A lonely pensioner has been kept company for the past 11 years by regular visits – from a one-legged SEAGULL.
Enrico Connor, 75, has spent every day for the past decade feeding ‘Jonathan’ the seagull who comes to his window like clockwork twice a day.
The bird first landed at his kitchen window in May 2005, kicking off the friendship, which has continued even though Enrico accidentally maimed the poor bird.
Enrico, of Dover, Kent, said: “From that day onwards, Jonathan has come to my windowsill and visited me almost ritually at the same time every day.
“I was so pleased for the company that I began to look forward to his arrival and fed him scraps of food.”
But tragedy struck around a year after their friendship began when scaffolding was erected around his home and Jonathan got his right foot trapped between two planks.

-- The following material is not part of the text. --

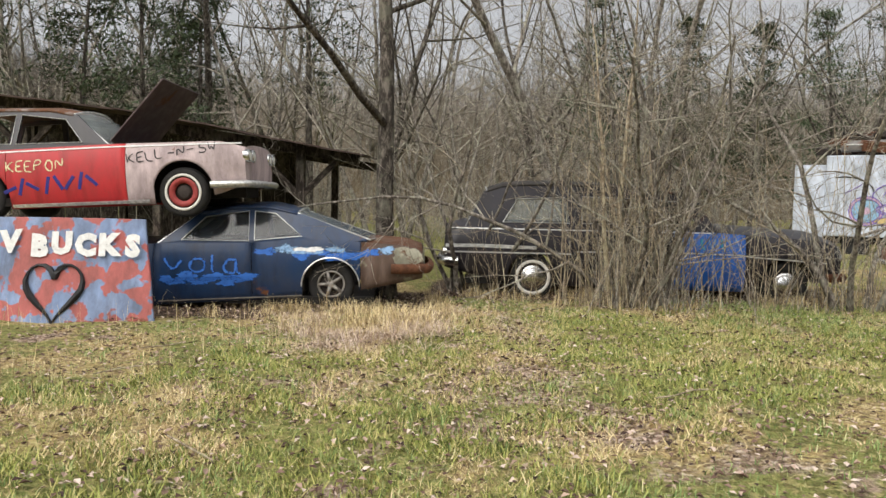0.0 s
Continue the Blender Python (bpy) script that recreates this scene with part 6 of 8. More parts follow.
# ---- trees ----
BARK = bark("grey_brown_bark", (0.13, 0.112, 0.093), (0.36, 0.325, 0.28))
BARK_D = bark("dark_bark", (0.055, 0.046, 0.038), (0.19, 0.165, 0.14))
BARK_L = bark("lichened_grey_bark", (0.125, 0.106, 0.078), (0.33, 0.295, 0.225), 9)
TWIG = bark("twig_bark", (0.23, 0.2, 0.165), (0.52, 0.47, 0.4), 15)
FARBARK = bark("far_bark", (0.17, 0.15, 0.125), (0.38, 0.345, 0.3), 5)
STRAWSTEM = bark("dry_weed_stems", (0.3, 0.24, 0.165), (0.6, 0.5, 0.37), 12)
PALEWOOD = bark("bleached_branch", (0.36, 0.31, 0.25), (0.68, 0.62, 0.53), 12)


def sliver(path, radii):
    """A fine twig as a narrow folded strip."""
    vs, fs = [], []
    for i, p in enumerate(path):
        r = radii[i] * 1.1
        vs += [p + Vector((r, 0, 0)), p + Vector((-r * 0.5, r * 0.87, 0)), p + Vector((-r * 0.5, -r * 0.87, 0))]
    for i in range(len(path) - 1):
        a = 3 * i
        fs += [(a, a + 1, a + 4, a + 3), (a + 1, a + 2, a + 5, a + 4)]
    return vs, fs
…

Retired Enrico said: “As he tried to prise it clear, his leg broke – I almost cried when it happened.
“After this event, there was no sign of Jonathan for some days when he again landed on my windowsill – struggling on only one leg.
“Ever since then, either out of pity or because of a sense guilt I began to feed him regularly.”
Enrico, a dad of two girls aged 20 and 18, has lived alone for 12 years after separating from his wife.
He worked as a technical author for Nokia before retiring.
He added: “Jonathan is quite distinguishable from other seagulls because of his missing leg, whist Mrs Jonathan can be recognised by an extra small pupil in the left eye.
“My relationship with the Jonathans has continued for several years and, on occasions, they come accompanied by their newest chick.
“It’s almost a proud moment for me when that happens for the first time.
“So, if you see a one-legged seagull, please spare a thought for the old man sitting by his kitchen window waiting for a visit from his friend – Jonathan.”
Enrico is campaigning against a new rule that could ban people feeding seagulls in the seaside town after a bird landed on the head of a Dover grandmother.
He said: “There shouldn’t be a ban on feeding seagulls.
“They are part and parcel of a seaside town.”